Аня, кричащая на весь мир, Лопахин со всей мощью рубящий отжившее… Может показаться странным, что такую концепцию выдвигал великий режиссер, впервые давший истинную сценическую жизнь драматургии Чехова. Но, как видно, нельзя было обойтись без перехлестов. Решительный демарш предпринял Михаил Кольцов в статье 1928 года «Чехов без грима». Желая утвердить репутацию Чехова как «лучшего русского литературного классика конца XIX столетия», Кольцов утверждал, что тот своих героев – дряблых, немощных обывателей – ненавидел и презирал, беспощадно развенчивал их «якобы порывы, якобы идеалы и якобы глубокие переживания». Кольцов даже приписал Чехову «активное сочувствие формирующемуся рабочему движению» [27] . Разумеется, это было заменой одного грима другим – гримом революционного плаката, как справедливо полагал Ю. Соболев, возражавший Кольцову [28] . Все строилось на разделении черного и белого, третьего не дано; или воспевал – или презирал; ни о каком «двойном освещении» не могло быть и речи. И все же выступление авторитетного публициста не было бесплодным для судьбы чеховского наследия, оно давало толчок к возвращению его читателям и зрителям.
27
Кольцов М. Чехов без грима // Правда. 1928. № 163. 15 июля.
28
Соболев Ю. Чехов. М, 1930. С. 5–6, 16.
Коль скоро было признано, что Чехов ценен как обличитель старого мира, то соответственно должны были истолковываться его пьесы. Их следовало ставить как комедии (чего и сам автор в свое время хотел), и не лирические комедии, какими их считал Горький, а социально-острые и беспощадные. В этом направлении работала мысль режиссеров. В 1935 году «Вишневый сад» уже шел в восемнадцати театрах страны. Самой радикальной была постановка А. Лобанова в студии Р. Симонова. Театр не пощадил никого из персонажей: Раневская, «представительница уходящего класса», изображалась стареющей развратницей, Гаев – ничтожным болтуном, Лопахин – крупным хищником, студент Трофимов – либеральным краснобаем, а бедный Симеонов-Пищик – вообще «потерявшим облик человеческий».

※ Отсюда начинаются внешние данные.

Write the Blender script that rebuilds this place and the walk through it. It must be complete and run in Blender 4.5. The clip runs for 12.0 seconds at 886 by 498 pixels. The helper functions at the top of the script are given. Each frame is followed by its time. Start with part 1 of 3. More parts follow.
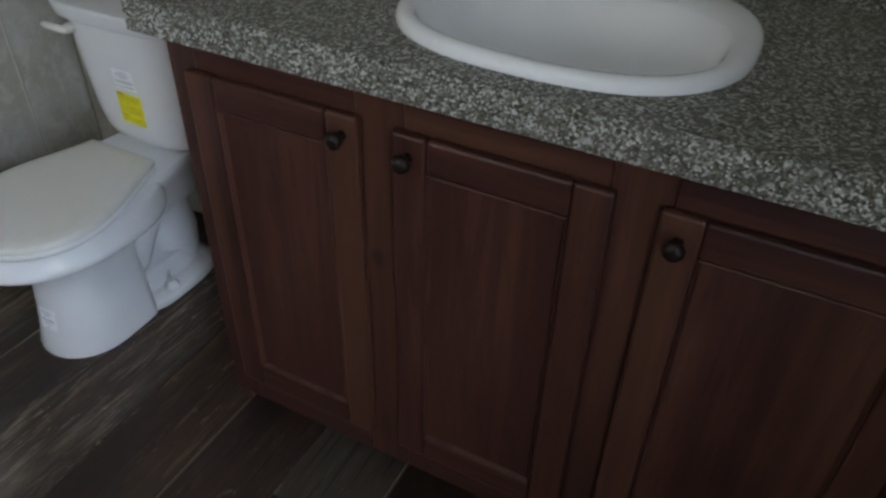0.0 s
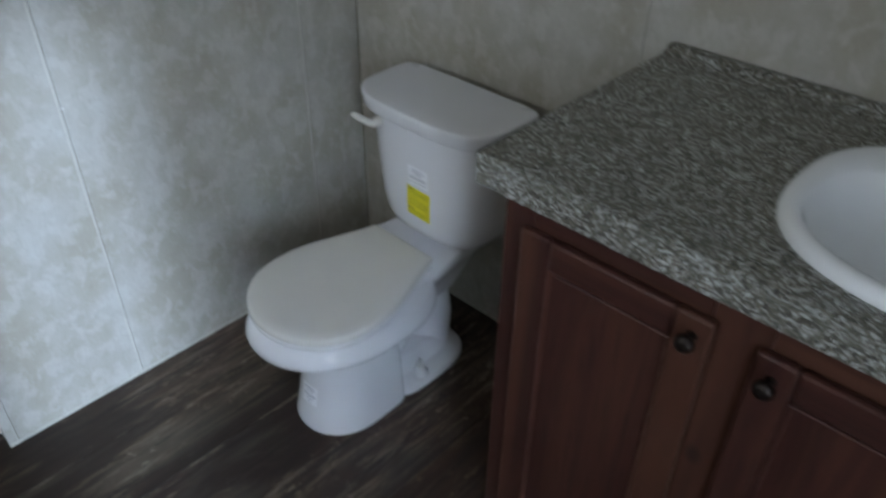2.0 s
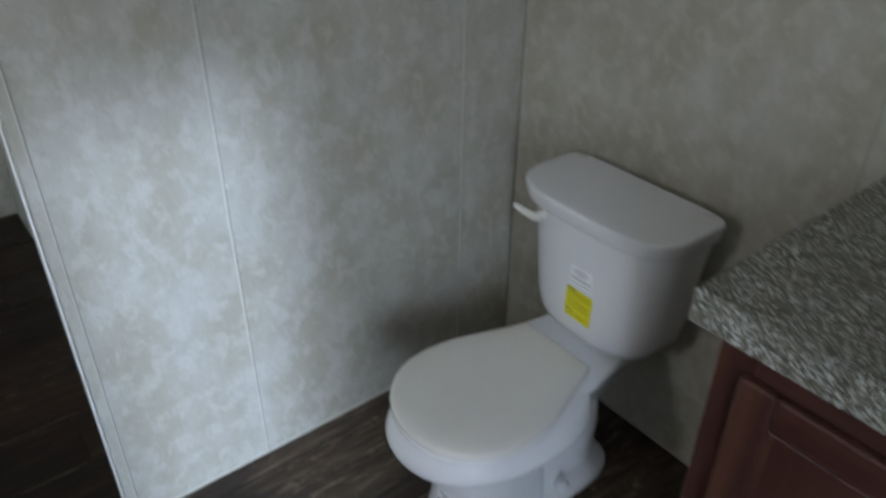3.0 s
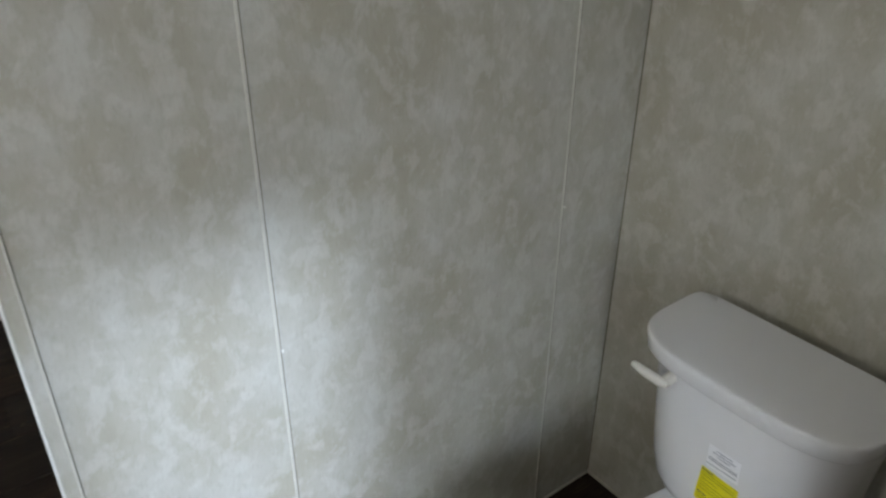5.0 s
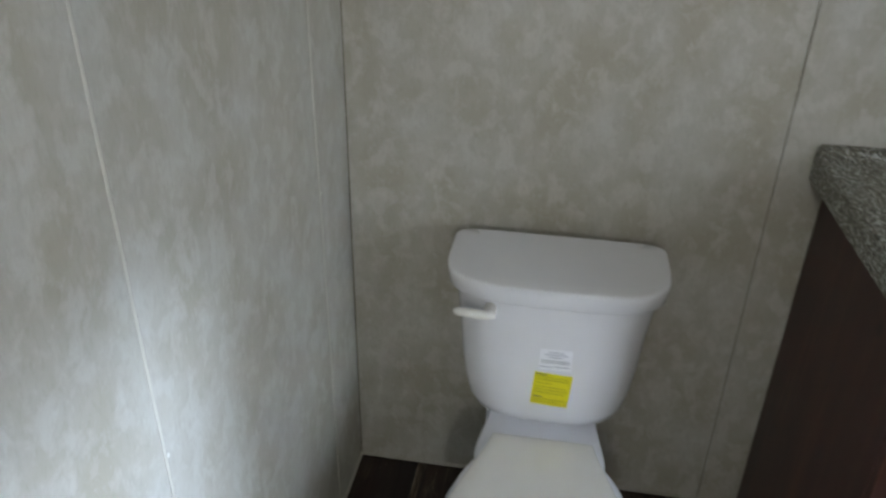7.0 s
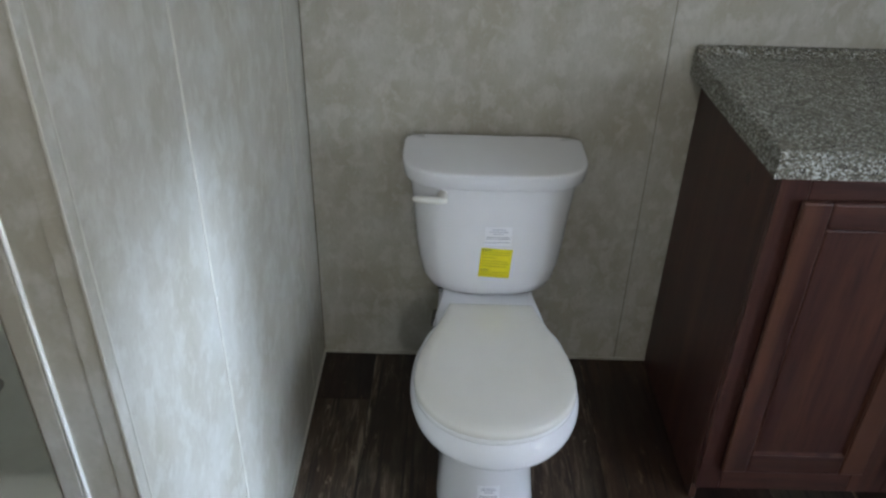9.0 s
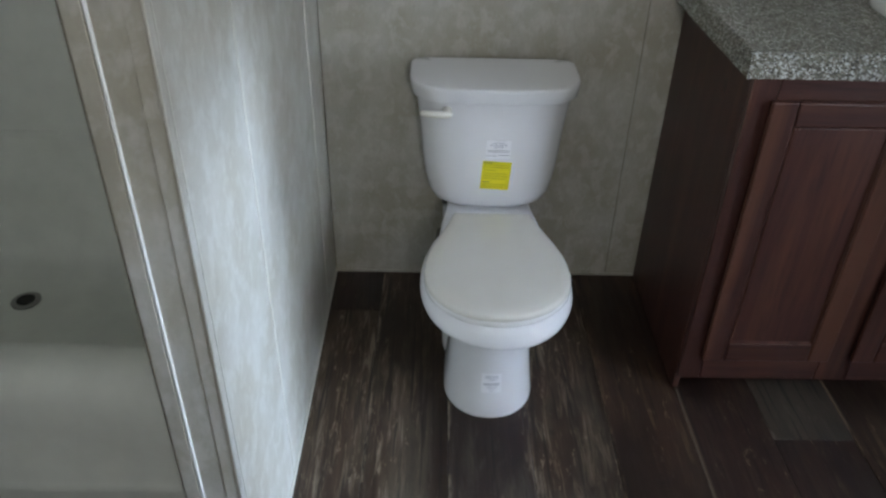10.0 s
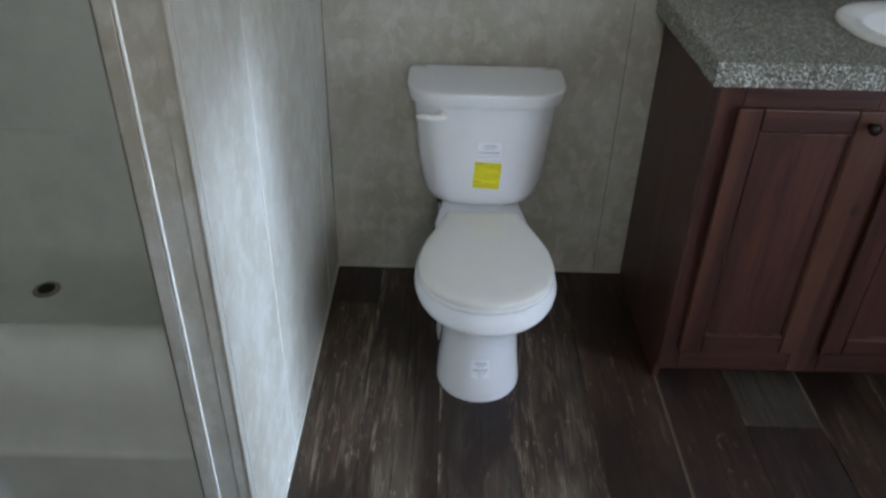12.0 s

Все подобные спектакли не имели успеха. Они не могли быть плодотворной интерпретацией Чехова уже потому, что пренебрегали «внутренней формой» его искусства. Игнорировалась образная диалектика, составлявшая основу поэтики Чехова и его юмора. Но само «состояние озадаченности перед Чеховым» (по выражению К.Л. Рудницкого) [29] , испытываемое и деятелями театра, и зрителями, убеждавшимися, что социологическим ключом он не открывается и всегда остается «осадок стыда и неловкости», – само это состояние побуждало к поискам иных подходов к неуловимому художнику. Тем временем подошел конец и вульгарной социологии, дискредитированной в общественном мнении, и путь поисков открывался.
29
Рудницкий К. Спектакли разных лет. М, 1974. С. 87.